Compensation report
1. Introduction by the Chairman of the Nomination and Compensation Committee
Dear Shareholders
The purpose of our compensation system is to attract, engage, and retain employees; to inspire best-in-class performance; and to encourage behavior aligned with Sonova’s values. We are keen to ensure that our compensation principles and system properly reward performance and stay closely aligned with the market and the interests of our shareholders.
Over the past years, we have developed and implemented an attractive, effective, and sustainable compensation system. For members of the Management Board we have introduced a new performance criterion in the Executive Equity Award Plan (EEAP) and have implemented claw-back and forfeiture provisions in the employment agreements. Building on many changes made over the past years, we have continued to optimize our compensation system. These continuous efforts are carefully led in order to ensure underlying understanding, acceptance, and trust; and we are convinced that this investment will ensure a sustainable long-term compensation system that is closely aligned with our principles and the market.
Through the 2017/18 financial year, we further reviewed our compensation system, taking into account our ongoing dialog with our shareholders and proxy advisors and reflecting market trends and best practice principles.
As part of this review, and as indicated in the 2016/17 compensation report, we implemented changes to the EEAP for the 2017/18 financial year. We amended the EEAP for members of the Management Board, reflecting best practice principles and long-term trends in the market. Up to this year the EEAP equity split has been based on a mix of performance options (options) and restricted share units (RSUs) with a performance target. As of this financial year the equity grant consists of options and performance share units (PSUs). The PSUs are measured on relative Total Shareholder Return (rTSR) against a recognized index. More details on the structure of PSUs is provided later in the report. The revision of the EEAP was developed and designed in close cooperation with an external consultant, one of the leading international firms in the areas of compensation and value-based management. This external consultant is independent, was systematically evaluated, and holds no other mandate with Sonova.
In addition, the Sonova share ownership guidelines have been reviewed and are now based on holding a defined value of shares rather than a fixed number of shares.
In 2017/18 financial year, Sonova appointed a new Chief Operating Officer (COO) who will assume the position of the Chief Executive Officer (CEO) from the beginning of the new financial year. His total compensation has been aligned with his future role and duties as the new CEO. Additional compensation has been paid to replace, to a limited extent, awards for forfeited compensation entitlements with his former employer.
In the 2017/18 financial year further efforts were made to increase levels of disclosure, including detail on the rationale for selected performance objectives under the Variable Cash Compensation Plan (VCC) and EEAP as well as more detailed description of target fulfillments.

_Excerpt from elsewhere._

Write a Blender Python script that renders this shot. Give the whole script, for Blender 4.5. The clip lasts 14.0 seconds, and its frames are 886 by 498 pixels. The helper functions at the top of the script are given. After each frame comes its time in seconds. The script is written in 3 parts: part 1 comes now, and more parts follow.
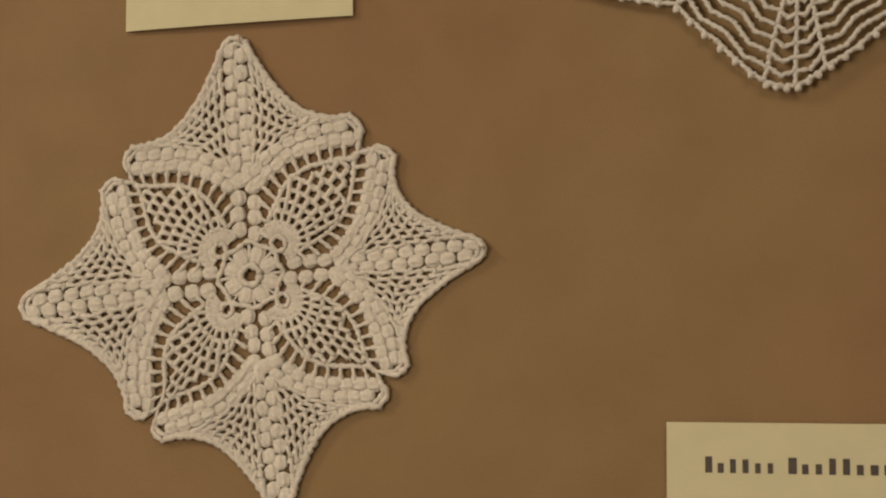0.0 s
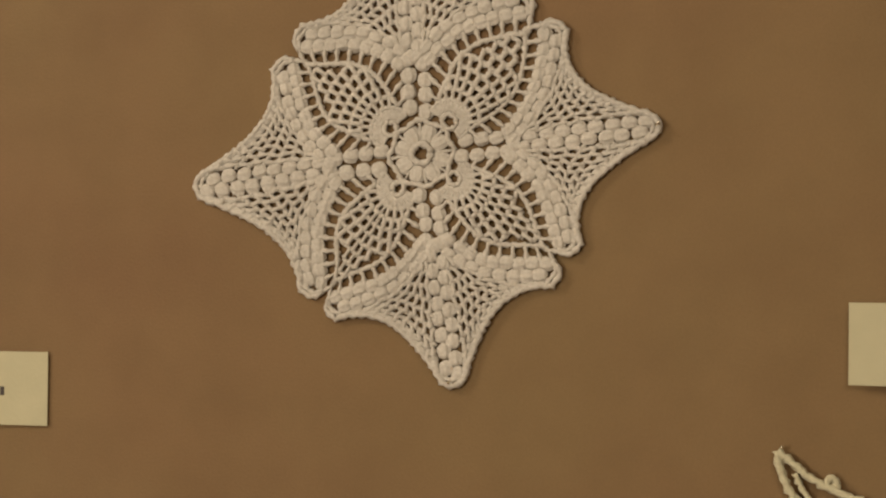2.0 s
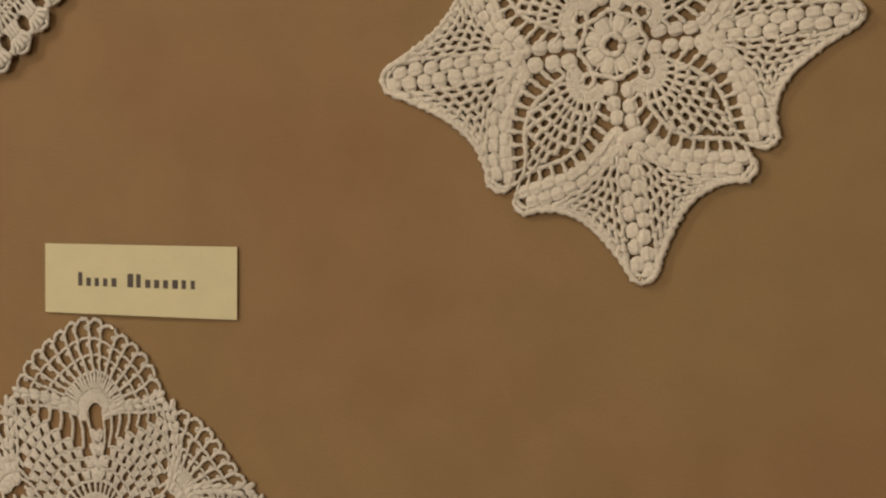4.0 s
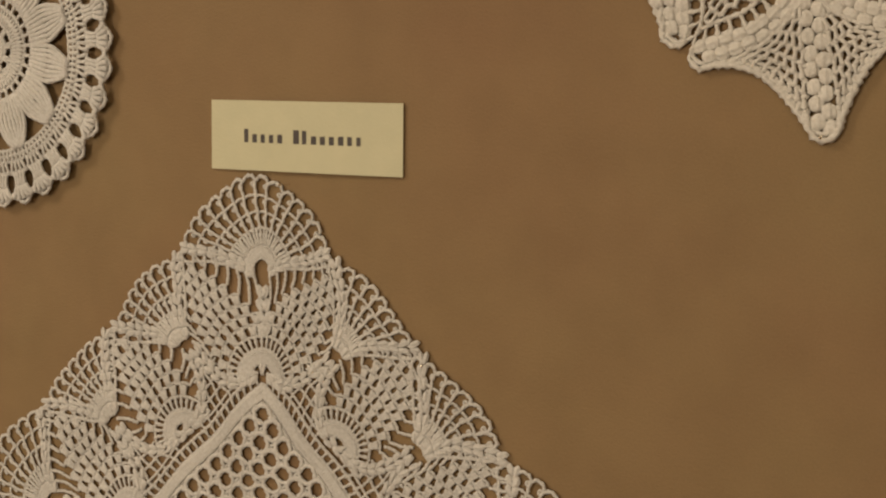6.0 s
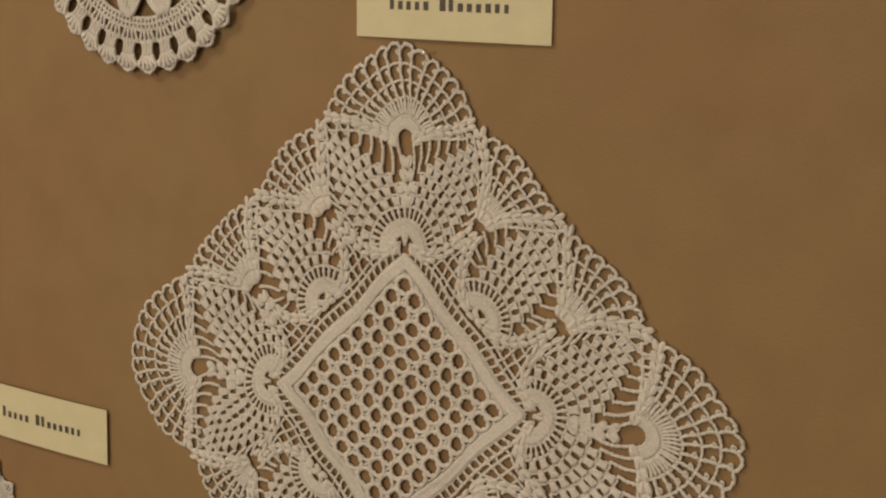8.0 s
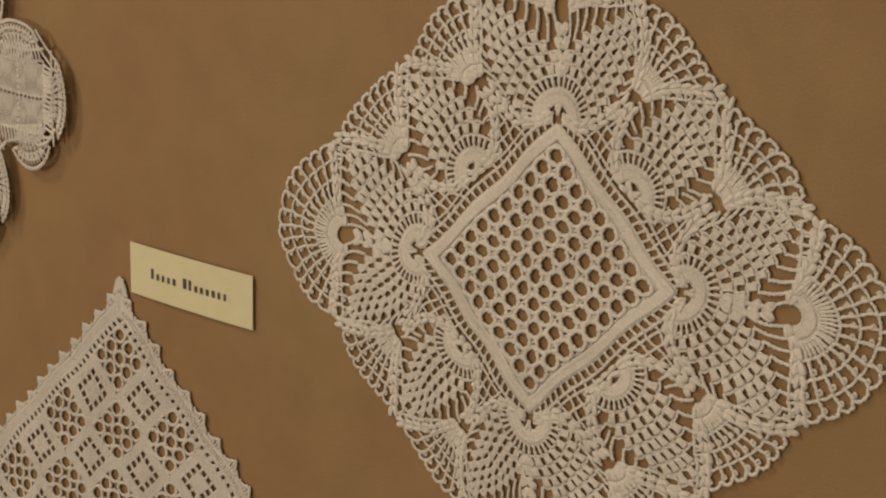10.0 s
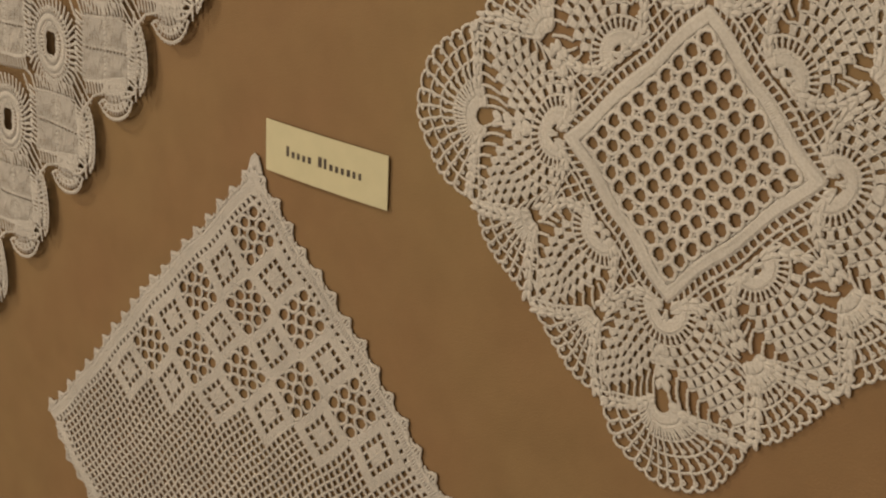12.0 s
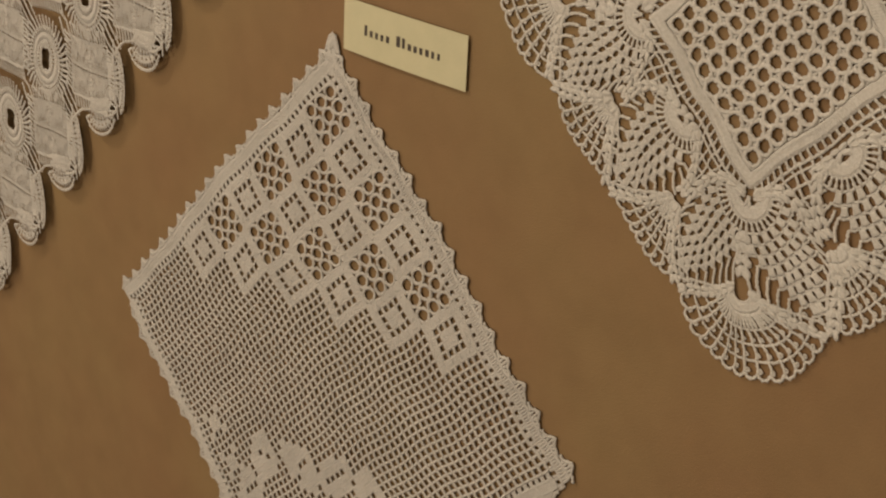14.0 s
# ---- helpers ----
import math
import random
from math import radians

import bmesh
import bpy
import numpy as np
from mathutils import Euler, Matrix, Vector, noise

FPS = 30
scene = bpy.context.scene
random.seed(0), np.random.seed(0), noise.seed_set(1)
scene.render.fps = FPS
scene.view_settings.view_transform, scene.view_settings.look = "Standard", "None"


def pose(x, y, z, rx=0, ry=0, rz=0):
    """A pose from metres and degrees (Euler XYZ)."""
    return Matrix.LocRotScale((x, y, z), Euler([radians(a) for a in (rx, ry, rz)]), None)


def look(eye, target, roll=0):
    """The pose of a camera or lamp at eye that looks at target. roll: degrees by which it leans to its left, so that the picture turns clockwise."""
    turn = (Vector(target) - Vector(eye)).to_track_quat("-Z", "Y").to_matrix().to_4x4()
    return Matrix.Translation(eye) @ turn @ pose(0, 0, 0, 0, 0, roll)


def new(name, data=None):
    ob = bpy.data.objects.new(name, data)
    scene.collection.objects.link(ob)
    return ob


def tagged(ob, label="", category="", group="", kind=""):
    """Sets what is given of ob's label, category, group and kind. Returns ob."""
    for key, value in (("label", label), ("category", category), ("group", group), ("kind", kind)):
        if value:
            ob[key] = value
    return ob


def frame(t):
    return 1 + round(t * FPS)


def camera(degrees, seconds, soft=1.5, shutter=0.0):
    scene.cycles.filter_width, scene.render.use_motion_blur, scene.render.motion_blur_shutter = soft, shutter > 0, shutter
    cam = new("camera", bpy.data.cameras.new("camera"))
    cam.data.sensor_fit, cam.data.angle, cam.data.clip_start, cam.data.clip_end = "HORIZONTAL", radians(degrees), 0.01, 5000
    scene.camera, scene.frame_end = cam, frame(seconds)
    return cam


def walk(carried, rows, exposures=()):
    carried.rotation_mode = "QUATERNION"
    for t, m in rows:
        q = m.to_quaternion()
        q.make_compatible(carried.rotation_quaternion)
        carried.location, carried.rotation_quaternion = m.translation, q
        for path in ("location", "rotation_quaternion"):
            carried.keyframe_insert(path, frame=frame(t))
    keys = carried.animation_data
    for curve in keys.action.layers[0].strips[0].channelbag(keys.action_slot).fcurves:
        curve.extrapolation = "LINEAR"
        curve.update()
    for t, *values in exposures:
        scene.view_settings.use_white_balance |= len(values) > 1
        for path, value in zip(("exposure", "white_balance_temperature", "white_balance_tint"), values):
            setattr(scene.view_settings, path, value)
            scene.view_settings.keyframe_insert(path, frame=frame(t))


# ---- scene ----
# The camera stands about 0.7 m from a display board and pans down to the left.
cam = camera(30.73, 14.0, soft=2.2)
PATH = [
    (0, (0.0000, -0.6958, 1.5000), (-0.2409, 0.2689, 1.6069), -0.02),
    (0.5, (0.0015, -0.6928, 1.5016), (-0.2655, 0.2671, 1.5864), 0.03),
    (1, (-0.0009, -0.6909, 1.5018), (-0.2948, 0.2627, 1.5670), 0.06),
    (1.5, (-0.0027, -0.6890, 1.5007), (-0.3212, 0.2577, 1.5501), 0.15),
    (2, (-0.0056, -0.6865, 1.4991), (-0.3462, 0.2531, 1.5328), 0.23),
    (4.5, (-0.0238, -0.6797, 1.4954), (-0.4811, 0.2084, 1.4489), 0.30),
    (5, (-0.0271, -0.6780, 1.4933), (-0.5064, 0.1972, 1.4276), 0.35),
    (5.5, (-0.0306, -0.6771, 1.4903), (-0.5273, 0.1867, 1.4062), 0.43),
    (6, (-0.0345, -0.6751, 1.4878), (-0.5455, 0.1778, 1.3812), 0.56),
    (6.5, (-0.0374, -0.6721, 1.4846), (-0.5613, 0.1703, 1.3591), 0.63),
    (7, (-0.0409, -0.6714, 1.4837), (-0.5797, 0.1583, 1.3375), 0.67),
    (7.5, (-0.0432, -0.6695, 1.4833), (-0.5990, 0.1457, 1.3204), 0.74),
    (8, (-0.0463, -0.6693, 1.4800), (-0.6189, 0.1307, 1.3009), 0.87),
    (10.5, (-0.0633, -0.6633, 1.4657), (-0.7015, 0.0587, 1.1986), 1.54),
    (11, (-0.0667, -0.6629, 1.4619), (-0.7144, 0.0443, 1.1784), 1.75),
    (11.5, (-0.0701, -0.6629, 1.4579), (-0.7286, 0.0286, 1.1608), 1.98),
    (12, (-0.0740, -0.6643, 1.4558), (-0.7424, 0.0111, 1.1443), 2.15),
    (12.5, (-0.0765, -0.6655, 1.4537), (-0.7528, -0.0051, 1.1271), 2.24),
    (13, (-0.0783, -0.6664, 1.4501), (-0.7603, -0.0204, 1.1073), 2.33),
    (13.5, (-0.0803, -0.6641, 1.4460), (-0.7627, -0.0263, 1.0890), 2.49),
    (14, (-0.0820, -0.6636, 1.4437), (-0.7617, -0.0319, 1.0708), 2.63),
]
walk(cam, [(t, look(eye, target, roll)) for t, eye, target, roll in PATH])

# ---- light ----
world = bpy.data.worlds.new("room_dusk")
world.use_nodes = True
scene.world = world
world.node_tree.nodes["Background"].inputs[0].default_value = (1.0, 0.8, 0.6, 1)
world.node_tree.nodes["Background"].inputs[1].default_value = 0.15
scene.view_settings.exposure = -0.12


def lamp(name, eye, target, watts, size, colour):
    data = bpy.data.lights.new(name, "AREA")
    data.shape, data.size, data.energy, data.color = "DISK", size, watts, colour
    ob = new(name, data)
    ob.matrix_world = look(eye, target)
    return ob


WARM = (1.0, 0.84, 0.64)
lamp("ceiling_bulb", (-2.15, -1.3, 2.70), (-1.0, 0, 1.1), 27, 0.5, WARM)
lamp("ceiling_bulb", (0.7, -2.2, 2.60), (-0.5, 0, 1.3), 16, 0.9, WARM)
# unseen fill from the front, added to soften shading on the threads
lamp("front_fill_lamp", (-1.8, -4.33, 1.5), (-1.75, 0, 1.5), 92, 1.6, (1.0, 0.88, 0.72))


# ---- materials ----
def mat(name, rough=0.8, metal=0.0):
    m = bpy.data.materials.new(name)
    m.use_nodes = True
    nt = m.node_tree
    b = nt.nodes["Principled BSDF"]
    b.inputs["Roughness"].default_value = rough
    b.inputs["Metallic"].default_value = metal
    return m, nt, b


def noise_mix(nt, scale, c1, c2, lo=0.35, hi=0.65, detail=4.0, vec=None):
    n = nt.nodes.new("ShaderNodeTexNoise")
    n.inputs["Scale"].default_value, n.inputs["Detail"].default_value = scale, detail
    if vec:
        nt.links.new(vec, n.inputs["Vector"])
    r = nt.nodes.new("ShaderNodeValToRGB")
    r.color_ramp.elements[0].position, r.color_ramp.elements[1].position = lo, hi
    r.color_ramp.elements[0].color, r.color_ramp.elements[1].color = (*c1, 1), (*c2, 1)
    nt.links.new(n.outputs[0], r.inputs[0])
    return r.outputs[0]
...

Regarding compensation levels, there were:
- no changes for the Board of Directors
- minimal changes within the Management Board on base salary and EEAP
At the 2018 Annual General Shareholders’ Meeting, you will have the opportunity to express your opinion on our compensation principles and system by way of a consultative vote on this compensation report. We will also ask for your approval on the maximum aggregate total compensation amounts to be awarded to the Board of Directors for the period from the 2018 Annual General Shareholders’ Meeting until the 2019 Annual General Shareholders’ Meeting, and to the Management Board for the 2019/20 financial year.
Transparency remains high on our agenda, building further on prior year improvements, such as those relating to our short-term cash incentive award under Sonova’s Variable Cash Compensation plan. This compensation report also includes clear disclosure on the revised EEAP and share ownership guidelines.
On behalf of the Board of Directors, I would like to thank you for your continued support. We hope that you find this report informative and we are confident that our compensation system rewards for performance in a balanced and sustainable manner, and aligns well with the shareholders’ interest.